Das Kommentieren dieses Artikels wurde deaktiviert.

  • Bei solch hohen Summen Entschädigung sollte einmal darüber nachgedacht werden zumindest die ICE Strecken mit Zäunen vor unbefugtem Zutritt zu sichern. Aus meiner kleinen Sicht als Fahrgast ist sehr oft die "Person im Gleis" ein Grund der Verspätungen. Ein Freund von mir ist seit 4 Jahren Lokführer und hat bereits 2 Personen tot gefahren und eine fast. So kann es nicht weitergehen!
    Und es gibt auch Leute die nicht tot gefahren werden wollen sondern sich an den Schaltschränken der Signaltechnik zu schaffen machen. Bahngelände ist Betriebsgelände und muss gesichert werden!
    Auch Tiere ("Schafe im Tunnel??") gab es schon auf den Gleisen, weil irgendein durchgeknallter Tierschützer denen die "Freiheit" gab.
    In anderen Ländern sind die Schnellbahnstrecken alle mit Zaun und teilweise sogar die Bahnsteige abgeriegelt.
    Dann noch die Bäume die zu nah stehen weg und die anderen regelmäßig untersucht.

  • Es wäre in der Tat kundenfreundlicher, den Anspruch auf Entschädigung wegen nicht vertragsgemäßer Beförderungsleistung in digitaler Form zu ermöglichen
    Ich persönlich würde eine Beschwerde an das Bundesverkehrsministerium schreiben und gleichzeitig meinen Unmut über das Versagen der CSU-Minister an der Spitze des Verkehrsministeriums zum Ausdruck bringen.
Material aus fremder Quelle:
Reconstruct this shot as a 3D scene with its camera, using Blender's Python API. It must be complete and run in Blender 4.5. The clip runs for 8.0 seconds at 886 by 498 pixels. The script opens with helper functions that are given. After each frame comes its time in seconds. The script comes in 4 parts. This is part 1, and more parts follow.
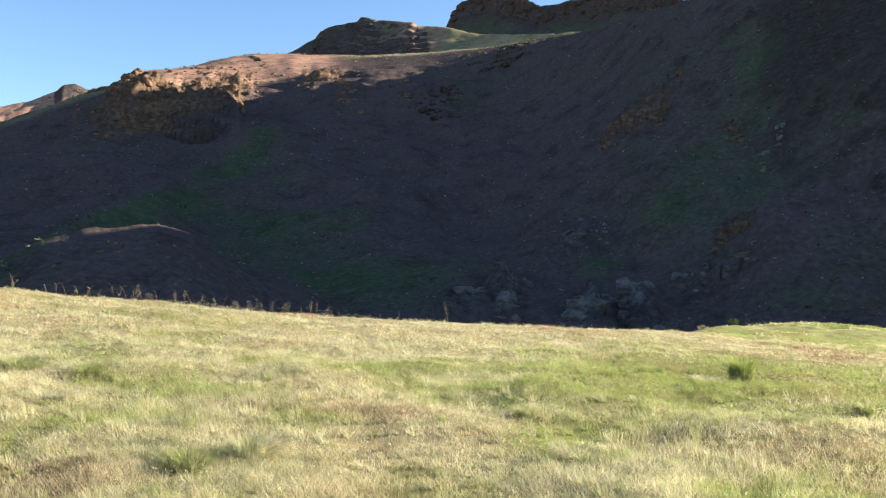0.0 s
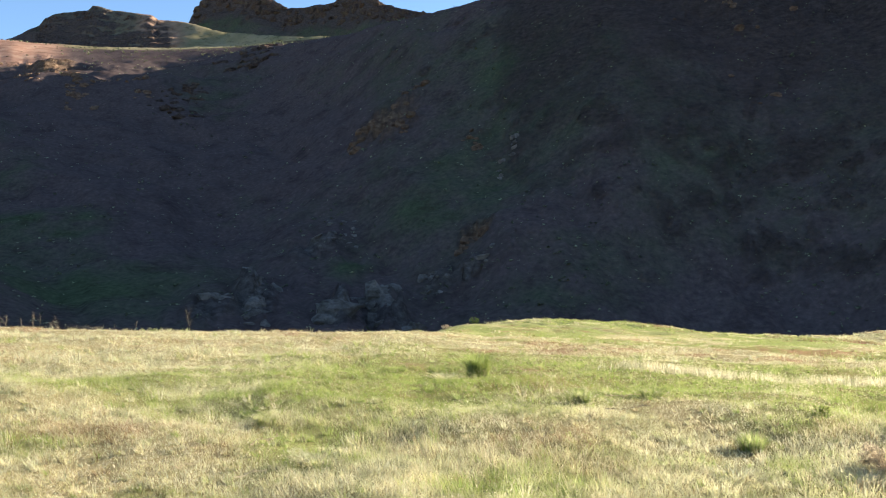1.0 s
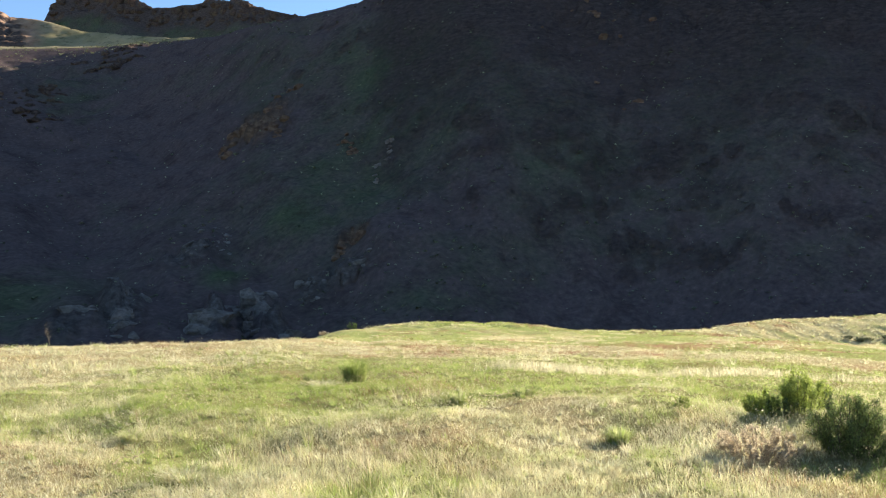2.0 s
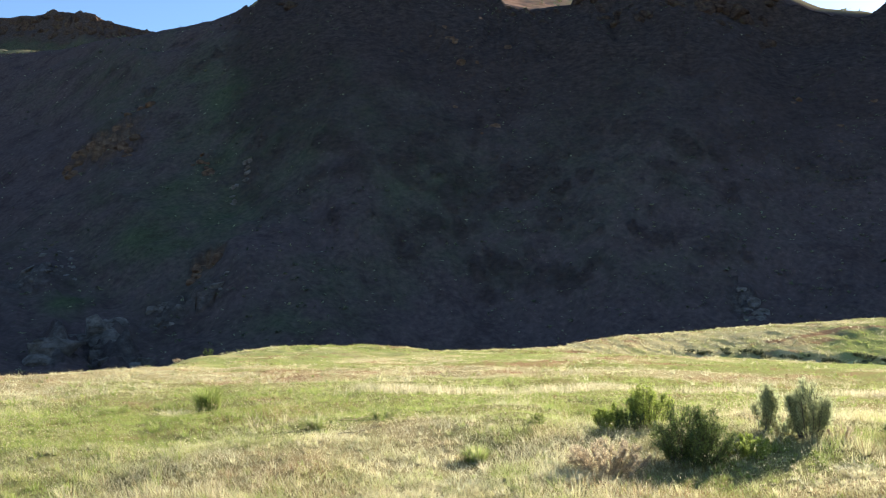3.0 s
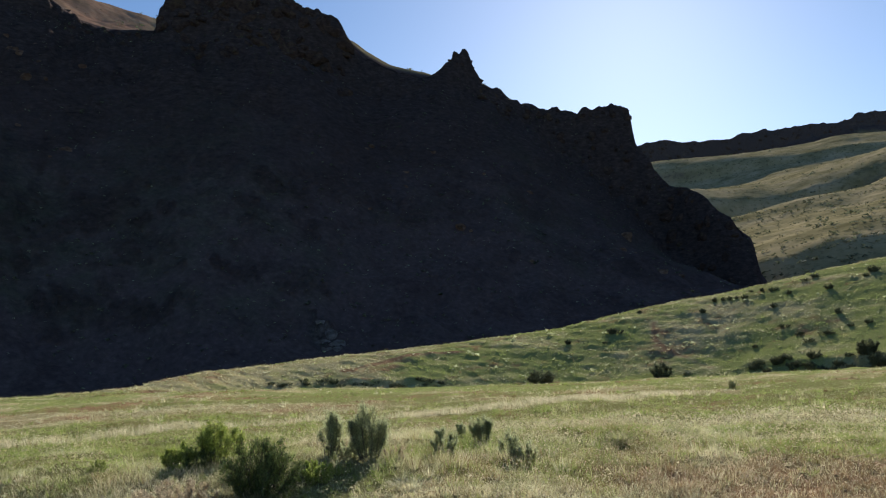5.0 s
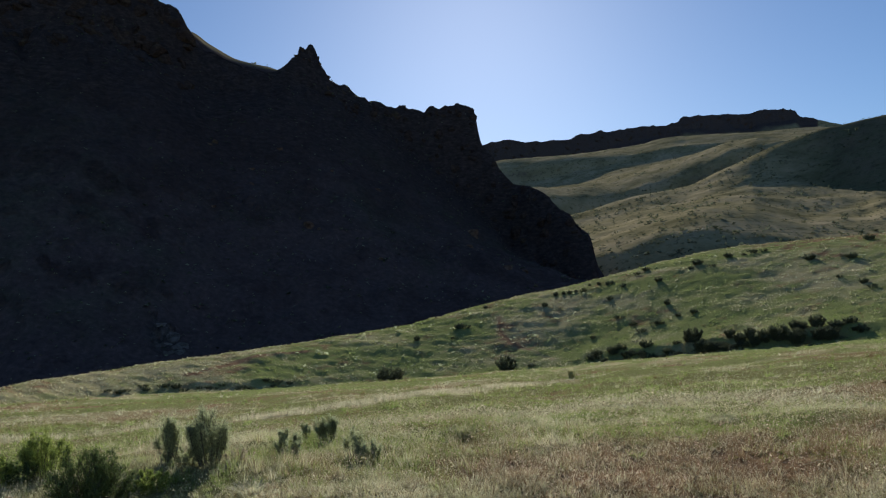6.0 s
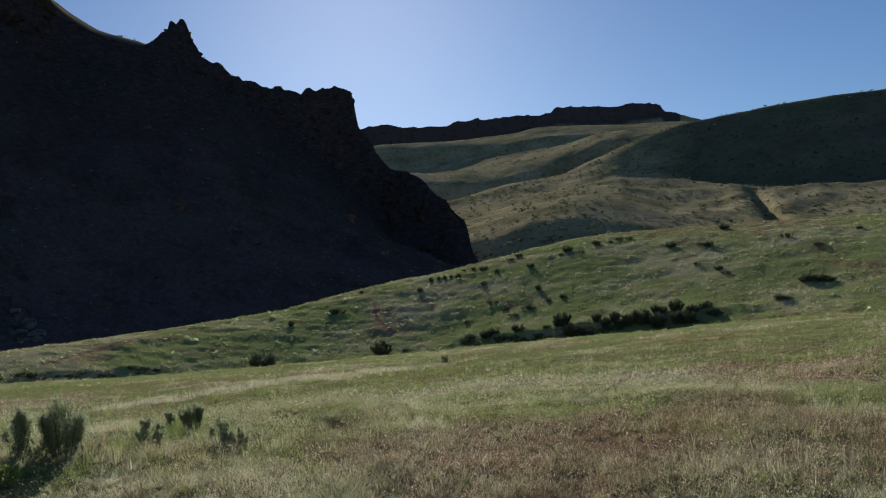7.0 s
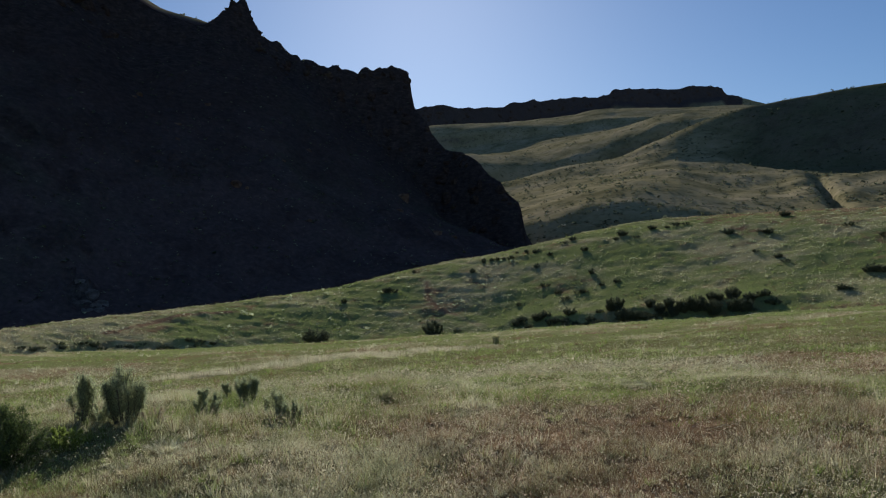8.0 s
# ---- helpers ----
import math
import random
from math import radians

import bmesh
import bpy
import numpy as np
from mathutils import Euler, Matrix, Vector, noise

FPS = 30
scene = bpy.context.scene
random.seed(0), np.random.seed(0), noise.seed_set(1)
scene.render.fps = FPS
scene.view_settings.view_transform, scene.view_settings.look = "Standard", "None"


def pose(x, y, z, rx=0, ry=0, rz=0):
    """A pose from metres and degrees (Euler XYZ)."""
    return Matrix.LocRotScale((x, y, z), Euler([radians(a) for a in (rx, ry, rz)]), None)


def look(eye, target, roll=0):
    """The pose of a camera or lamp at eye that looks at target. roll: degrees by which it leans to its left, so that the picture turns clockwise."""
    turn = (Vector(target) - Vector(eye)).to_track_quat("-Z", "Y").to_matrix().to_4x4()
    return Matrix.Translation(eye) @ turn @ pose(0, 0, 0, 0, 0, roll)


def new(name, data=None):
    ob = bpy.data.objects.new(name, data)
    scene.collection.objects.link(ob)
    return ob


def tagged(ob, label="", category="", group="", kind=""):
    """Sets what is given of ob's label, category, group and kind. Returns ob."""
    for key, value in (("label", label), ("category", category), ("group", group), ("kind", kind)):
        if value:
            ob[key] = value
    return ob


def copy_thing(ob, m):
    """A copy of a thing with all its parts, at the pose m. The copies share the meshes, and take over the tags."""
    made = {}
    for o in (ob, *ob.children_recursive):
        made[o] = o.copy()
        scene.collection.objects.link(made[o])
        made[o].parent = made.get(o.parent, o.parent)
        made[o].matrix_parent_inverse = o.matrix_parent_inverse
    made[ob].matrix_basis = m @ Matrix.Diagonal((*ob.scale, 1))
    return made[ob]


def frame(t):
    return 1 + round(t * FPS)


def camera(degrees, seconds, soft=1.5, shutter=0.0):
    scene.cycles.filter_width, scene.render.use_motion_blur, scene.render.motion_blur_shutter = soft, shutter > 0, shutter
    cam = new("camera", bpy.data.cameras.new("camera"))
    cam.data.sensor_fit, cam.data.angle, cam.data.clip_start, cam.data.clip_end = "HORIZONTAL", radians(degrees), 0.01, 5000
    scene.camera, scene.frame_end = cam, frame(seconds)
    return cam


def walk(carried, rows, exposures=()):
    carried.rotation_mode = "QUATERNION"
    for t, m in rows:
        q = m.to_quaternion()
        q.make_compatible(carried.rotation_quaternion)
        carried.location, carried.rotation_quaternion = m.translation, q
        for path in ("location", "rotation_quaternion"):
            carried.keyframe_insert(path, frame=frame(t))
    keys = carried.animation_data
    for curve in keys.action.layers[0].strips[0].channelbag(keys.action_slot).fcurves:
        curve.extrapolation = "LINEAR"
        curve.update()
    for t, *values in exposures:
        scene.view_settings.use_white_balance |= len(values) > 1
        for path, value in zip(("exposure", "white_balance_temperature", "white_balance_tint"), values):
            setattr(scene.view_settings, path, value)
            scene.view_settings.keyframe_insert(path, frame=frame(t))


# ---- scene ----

# ---------------------------------------------------------------- camera
EYE = 1.6
cam = camera(55.4, 8.0, soft=1.15)
ROWS = [
    (0.0, 0.000, 0.000, 0.000, 0.00, 0.00, -2.00),
    (0.5, 0.055, 0.040, 0.003, -9.19, 0.61, -1.59),
    (1.0, 0.101, 0.066, 0.003, -16.85, 0.77, -1.37),
    (1.5, 0.136, 0.064, 0.005, -21.63, 0.96, -0.70),
    (1.7, 0.143, 0.062, 0.003, -23.05, 1.02, -0.43),
    (2.8, 0.180, 0.059, 0.004, -32.10, 2.20, 0.35),
    (3.0, 0.196, 0.058, 0.005, -34.49, 2.62, 0.62),
    (3.5, 0.211, 0.048, 0.009, -41.58, 4.21, 1.45),
    (4.0, 0.218, 0.015, 0.010, -49.04, 5.01, 1.85),
    (4.5, 0.236, -0.016, 0.006, -55.87, 4.86, 1.65),
    (5.0, 0.246, -0.044, 0.000, -62.18, 4.38, 1.75),
    (5.2, 0.250, -0.055, 0.001, -64.31, 4.22, 2.00),
    (6.3, 0.274, -0.116, -0.005, -75.12, 3.56, 3.15),
    (6.5, 0.277, -0.125, -0.005, -76.90, 3.33, 3.15),
    (7.0, 0.279, -0.148, -0.008, -80.73, 2.36, 2.84),
    (7.5, 0.277, -0.154, -0.015, -81.57, 1.40, 2.43),
    (8.0, 0.271, -0.132, -0.018, -77.18, 1.21, 1.49),
]
EXPOSURES = [(0.0, 1.4, 6500, 10), (1.5, 1.4, 6500, 10), (3.0, 1.32, 6400, 10), (3.5, 1.04, 6300, 10), (4.2, 0.65, 6150, 10), (5.0, 0.15, 6000, 10), (6.5, -0.45, 5600, 10), (8.0, -0.57, 5600, 10)]
walk(cam, [(t, pose(x, y, EYE + z, 90 + pitch, roll, yaw)) for t, x, y, z, yaw, pitch, roll in ROWS], EXPOSURES)

# ---------------------------------------------------------------- sky and sun
SUN_AZ, SUN_EL = 75.5, 20.8
world = bpy.data.worlds.new("sky")
scene.world = world
world.use_nodes = True
wn = world.node_tree
wn.nodes.clear()
sky = wn.nodes.new("ShaderNodeTexSky")
sky.sky_type = "NISHITA"
sky.sun_disc = False
sky.sun_elevation = radians(SUN_EL)
sky.sun_rotation = radians(SUN_AZ)
sky.altitude = 900
sky.air_density, sky.dust_density, sky.ozone_density = 1.0, 0.45, 3.8
back = wn.nodes.new("ShaderNodeBackground")
back.inputs["Strength"].default_value = 0.095
wout = wn.nodes.new("ShaderNodeOutputWorld")
wn.links.new(sky.outputs[0], back.inputs[0])
wn.links.new(back.outputs[0], wout.inputs[0])
sun_data = bpy.data.lights.new("sun", "SUN")
sun_data.energy, sun_data.angle, sun_data.color = 6.4, radians(0.53), (1.0, 0.92, 0.79)
sun = new("sun", sun_data)
_a, _e = radians(SUN_AZ), radians(SUN_EL)
sun_way = Vector((math.sin(_a) * math.cos(_e), math.cos(_a) * math.cos(_e), math.sin(_e)))
sun.matrix_world = look(sun_way * 900, (0, 0, 0))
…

Anstatt sich mit falschen Angaben von "Lungenfachärzten" zu brüsten. wäre es ratsamer, wenn Minister Andreas Scheuer sich zunächst um die zahlende und umweltfreundliche Kundschaft der Deutschen Bahn AG kümmern würde. Die Betonung liegt hier auf umweltfreundlich.
    Prioritäten richtig setzen heißt die Devie, Herr Scheuer. Wenn Herr Scheuer dazu nicht in der Lage, sollte er sich einen anderen Job suchen. Der Arbeitsmarkt bieter hervorragende berufliche Chancen z. B. bei Volkswagen oder weil der Bayer ist alternativ bei BMW. Das ist der deutsche Automobilhersteller, bei dem angelblich die für den US-amerikansichen Markt eingebauten Abgasreinigungssysteme in Deutschland nicht zur Verfügung stehen.